=== Recorded information ===
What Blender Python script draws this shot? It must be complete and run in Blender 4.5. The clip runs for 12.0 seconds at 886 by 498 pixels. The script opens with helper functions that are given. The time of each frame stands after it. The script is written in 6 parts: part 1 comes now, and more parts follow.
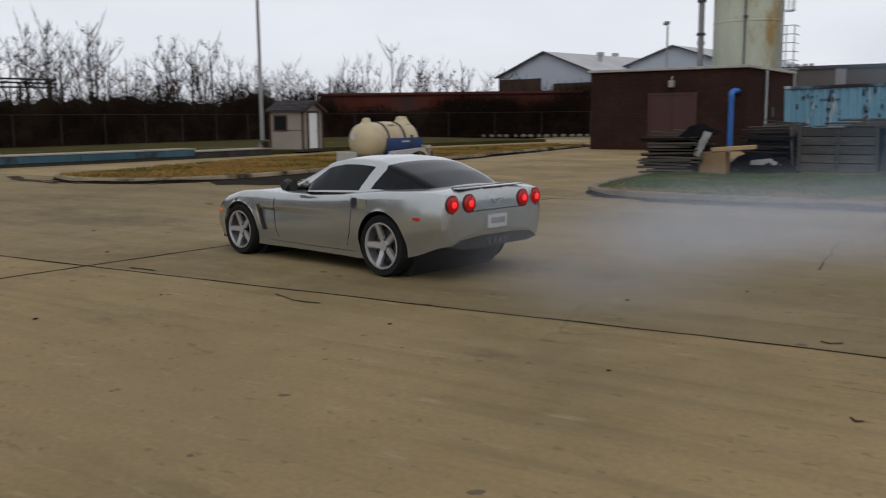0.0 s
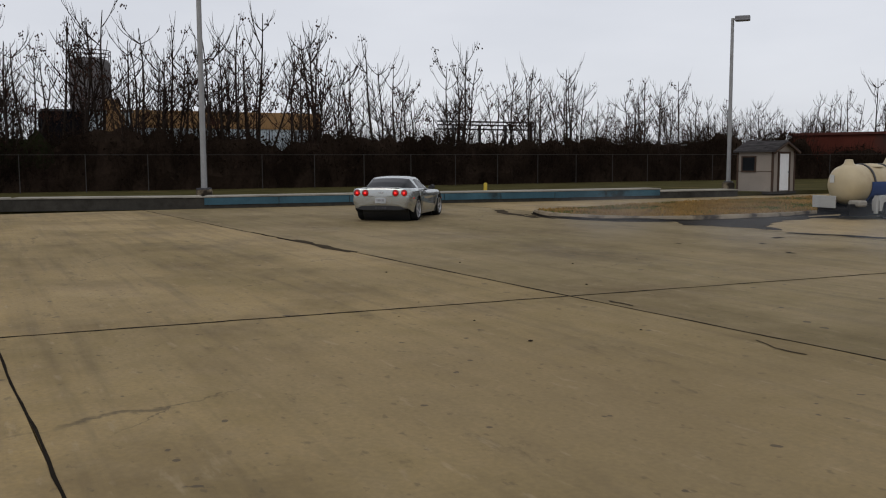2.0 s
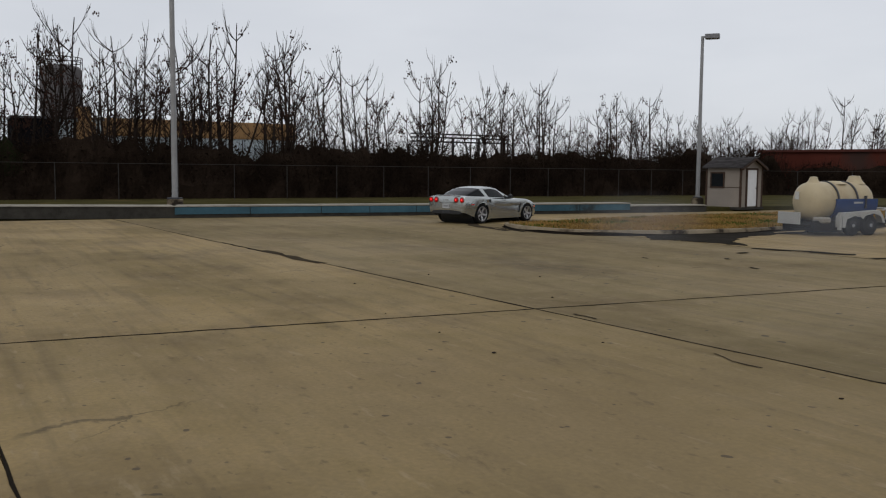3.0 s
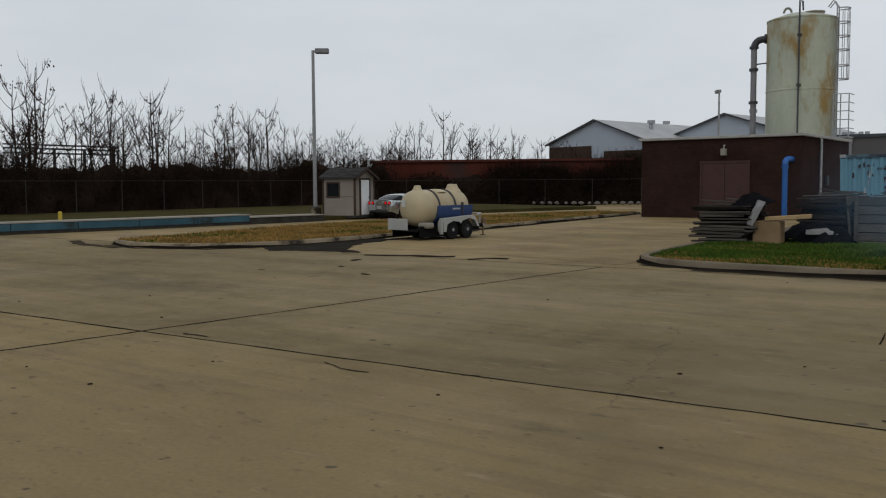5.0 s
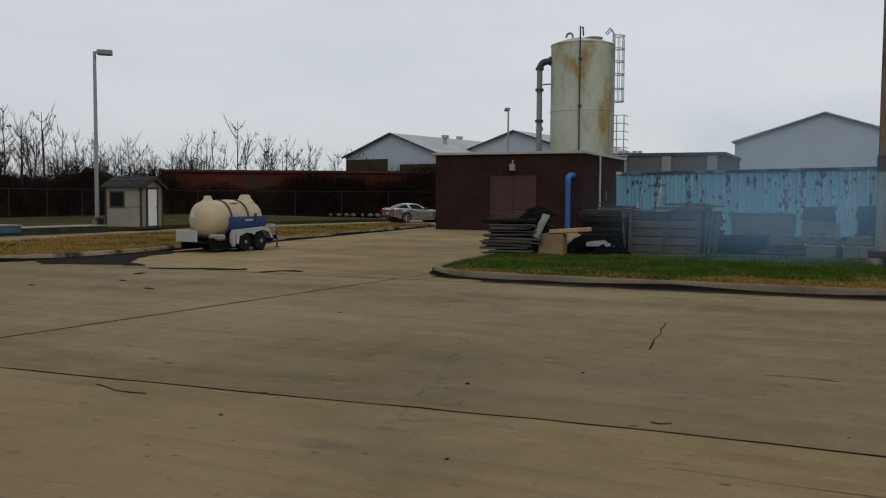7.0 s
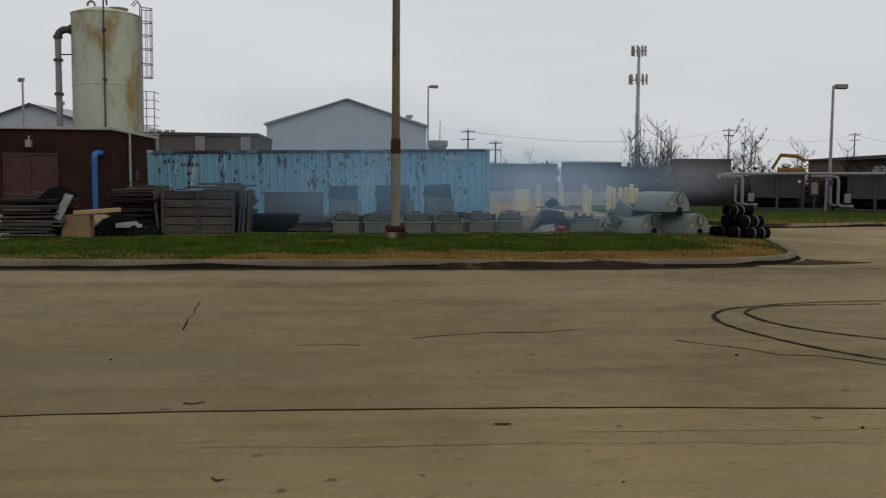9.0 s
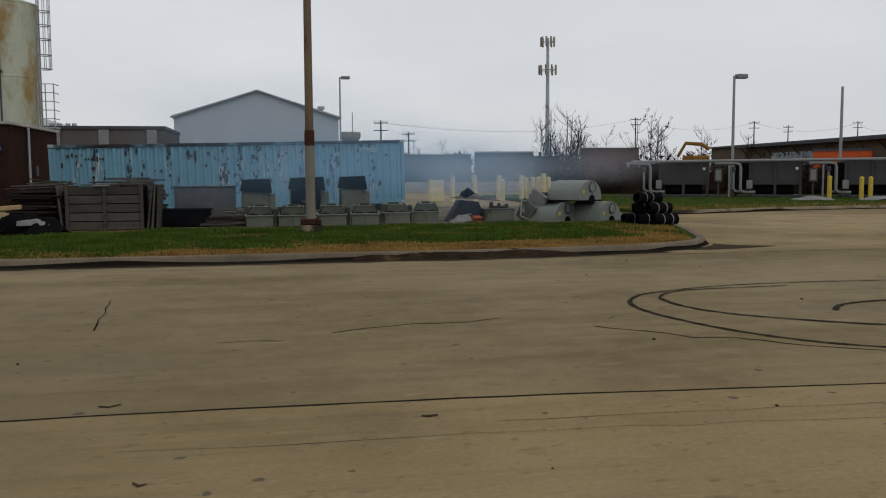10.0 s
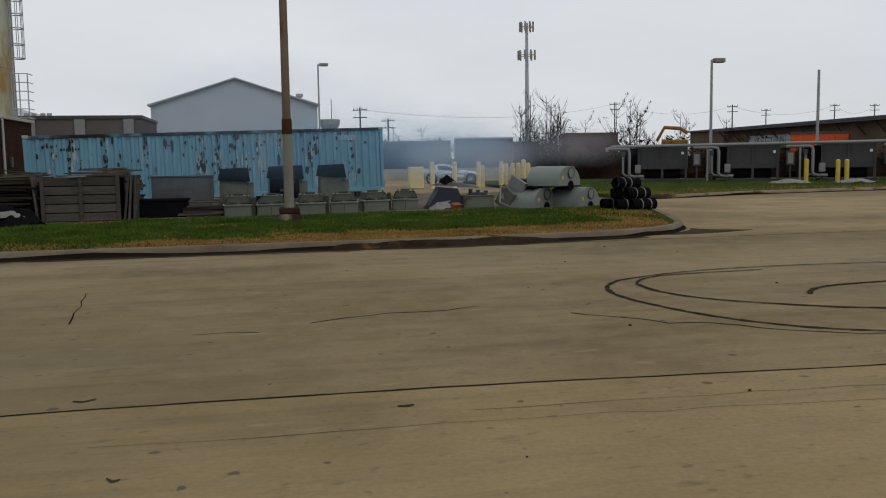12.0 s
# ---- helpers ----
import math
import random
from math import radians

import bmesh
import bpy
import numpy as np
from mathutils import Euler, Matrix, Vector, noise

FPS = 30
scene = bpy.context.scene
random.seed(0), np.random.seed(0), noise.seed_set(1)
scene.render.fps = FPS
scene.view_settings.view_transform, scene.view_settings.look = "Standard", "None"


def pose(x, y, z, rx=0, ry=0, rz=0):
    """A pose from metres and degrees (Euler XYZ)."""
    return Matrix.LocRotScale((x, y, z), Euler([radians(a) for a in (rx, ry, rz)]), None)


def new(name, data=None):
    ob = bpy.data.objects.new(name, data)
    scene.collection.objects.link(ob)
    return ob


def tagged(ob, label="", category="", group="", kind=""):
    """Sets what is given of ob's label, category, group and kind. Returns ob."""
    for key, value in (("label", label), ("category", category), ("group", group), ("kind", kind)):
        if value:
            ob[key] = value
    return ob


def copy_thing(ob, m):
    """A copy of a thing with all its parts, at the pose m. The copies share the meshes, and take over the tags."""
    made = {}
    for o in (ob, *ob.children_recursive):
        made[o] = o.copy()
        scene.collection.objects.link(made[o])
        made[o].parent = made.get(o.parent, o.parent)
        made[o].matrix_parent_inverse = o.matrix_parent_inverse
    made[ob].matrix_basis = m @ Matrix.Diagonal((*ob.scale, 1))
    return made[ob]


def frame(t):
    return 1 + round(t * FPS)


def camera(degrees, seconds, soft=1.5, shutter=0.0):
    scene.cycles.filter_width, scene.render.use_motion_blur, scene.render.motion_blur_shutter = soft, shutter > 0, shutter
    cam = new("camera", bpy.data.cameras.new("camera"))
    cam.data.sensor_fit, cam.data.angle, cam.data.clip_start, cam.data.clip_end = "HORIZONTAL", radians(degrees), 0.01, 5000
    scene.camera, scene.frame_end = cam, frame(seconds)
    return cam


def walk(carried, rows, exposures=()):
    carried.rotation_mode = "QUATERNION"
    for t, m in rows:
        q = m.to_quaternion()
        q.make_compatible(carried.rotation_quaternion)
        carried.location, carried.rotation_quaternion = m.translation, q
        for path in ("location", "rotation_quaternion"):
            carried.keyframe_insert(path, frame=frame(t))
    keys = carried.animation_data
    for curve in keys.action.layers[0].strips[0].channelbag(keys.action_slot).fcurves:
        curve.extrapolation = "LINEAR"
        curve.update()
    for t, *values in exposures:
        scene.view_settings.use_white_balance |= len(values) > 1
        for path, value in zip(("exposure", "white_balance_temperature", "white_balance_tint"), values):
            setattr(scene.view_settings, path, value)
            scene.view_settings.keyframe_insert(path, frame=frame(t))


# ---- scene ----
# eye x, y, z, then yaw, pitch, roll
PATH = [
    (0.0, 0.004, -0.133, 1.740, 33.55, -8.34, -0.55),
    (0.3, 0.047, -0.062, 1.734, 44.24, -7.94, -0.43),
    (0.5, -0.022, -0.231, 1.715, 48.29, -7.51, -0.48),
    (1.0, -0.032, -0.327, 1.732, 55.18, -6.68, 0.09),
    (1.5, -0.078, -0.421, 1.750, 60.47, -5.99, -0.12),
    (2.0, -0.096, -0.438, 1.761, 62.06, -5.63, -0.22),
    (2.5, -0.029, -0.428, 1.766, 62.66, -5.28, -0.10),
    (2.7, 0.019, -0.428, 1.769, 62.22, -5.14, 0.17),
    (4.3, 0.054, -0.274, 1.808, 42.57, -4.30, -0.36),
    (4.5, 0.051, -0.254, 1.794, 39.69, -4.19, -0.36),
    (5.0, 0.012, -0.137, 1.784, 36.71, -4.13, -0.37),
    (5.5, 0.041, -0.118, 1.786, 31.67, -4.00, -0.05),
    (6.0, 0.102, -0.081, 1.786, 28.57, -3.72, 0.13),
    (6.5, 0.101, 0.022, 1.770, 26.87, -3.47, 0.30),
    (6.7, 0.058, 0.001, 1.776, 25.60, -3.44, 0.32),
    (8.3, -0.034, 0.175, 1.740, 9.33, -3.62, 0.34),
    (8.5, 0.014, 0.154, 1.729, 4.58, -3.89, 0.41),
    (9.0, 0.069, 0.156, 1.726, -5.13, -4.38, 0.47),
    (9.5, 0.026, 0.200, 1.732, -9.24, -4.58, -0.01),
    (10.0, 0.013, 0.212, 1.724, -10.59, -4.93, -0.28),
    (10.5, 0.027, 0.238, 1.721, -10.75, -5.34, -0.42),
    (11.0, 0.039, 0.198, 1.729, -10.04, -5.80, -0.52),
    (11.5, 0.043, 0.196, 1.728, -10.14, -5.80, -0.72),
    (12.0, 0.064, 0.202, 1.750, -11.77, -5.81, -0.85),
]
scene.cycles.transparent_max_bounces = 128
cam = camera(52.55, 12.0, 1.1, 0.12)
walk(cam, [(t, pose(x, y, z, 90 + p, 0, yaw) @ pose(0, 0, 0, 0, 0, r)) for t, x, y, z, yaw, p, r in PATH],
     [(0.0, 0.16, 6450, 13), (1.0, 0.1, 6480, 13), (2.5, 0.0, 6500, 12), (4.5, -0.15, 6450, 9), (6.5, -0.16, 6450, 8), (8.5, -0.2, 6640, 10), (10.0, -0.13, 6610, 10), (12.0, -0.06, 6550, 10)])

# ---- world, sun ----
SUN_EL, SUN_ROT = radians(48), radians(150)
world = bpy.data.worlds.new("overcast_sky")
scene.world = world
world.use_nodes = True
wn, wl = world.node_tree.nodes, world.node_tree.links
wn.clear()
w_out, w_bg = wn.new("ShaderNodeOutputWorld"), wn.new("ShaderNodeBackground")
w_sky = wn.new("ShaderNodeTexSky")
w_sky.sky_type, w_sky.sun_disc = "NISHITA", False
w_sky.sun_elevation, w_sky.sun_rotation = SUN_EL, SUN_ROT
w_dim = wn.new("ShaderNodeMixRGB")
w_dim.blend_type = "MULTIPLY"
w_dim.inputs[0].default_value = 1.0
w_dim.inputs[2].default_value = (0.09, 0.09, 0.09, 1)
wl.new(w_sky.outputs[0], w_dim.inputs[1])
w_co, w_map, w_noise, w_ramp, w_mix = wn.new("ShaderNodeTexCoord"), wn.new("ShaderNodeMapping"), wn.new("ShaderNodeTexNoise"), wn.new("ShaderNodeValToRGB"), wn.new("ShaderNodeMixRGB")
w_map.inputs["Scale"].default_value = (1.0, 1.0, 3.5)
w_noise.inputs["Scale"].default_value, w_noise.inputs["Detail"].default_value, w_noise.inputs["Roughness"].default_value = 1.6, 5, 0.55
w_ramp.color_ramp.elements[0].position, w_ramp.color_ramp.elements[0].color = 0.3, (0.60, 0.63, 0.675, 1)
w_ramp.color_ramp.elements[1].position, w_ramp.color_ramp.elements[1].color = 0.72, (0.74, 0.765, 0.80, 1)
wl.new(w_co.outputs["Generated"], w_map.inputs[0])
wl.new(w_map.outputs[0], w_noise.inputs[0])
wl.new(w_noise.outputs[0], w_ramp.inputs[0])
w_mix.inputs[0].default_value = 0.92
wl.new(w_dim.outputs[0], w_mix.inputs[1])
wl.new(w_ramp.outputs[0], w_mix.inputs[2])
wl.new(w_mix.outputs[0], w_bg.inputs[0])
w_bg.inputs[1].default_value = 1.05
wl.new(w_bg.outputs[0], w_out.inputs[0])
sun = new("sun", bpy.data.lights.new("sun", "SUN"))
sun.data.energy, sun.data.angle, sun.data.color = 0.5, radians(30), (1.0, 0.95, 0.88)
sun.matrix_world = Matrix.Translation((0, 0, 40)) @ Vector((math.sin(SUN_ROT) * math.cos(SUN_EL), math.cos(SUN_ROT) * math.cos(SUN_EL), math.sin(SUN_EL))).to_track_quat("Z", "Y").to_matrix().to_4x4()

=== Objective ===
Look through the material above and work out how many of its lines contain "collection". State the number only.

=== Answer to the exercise ===
2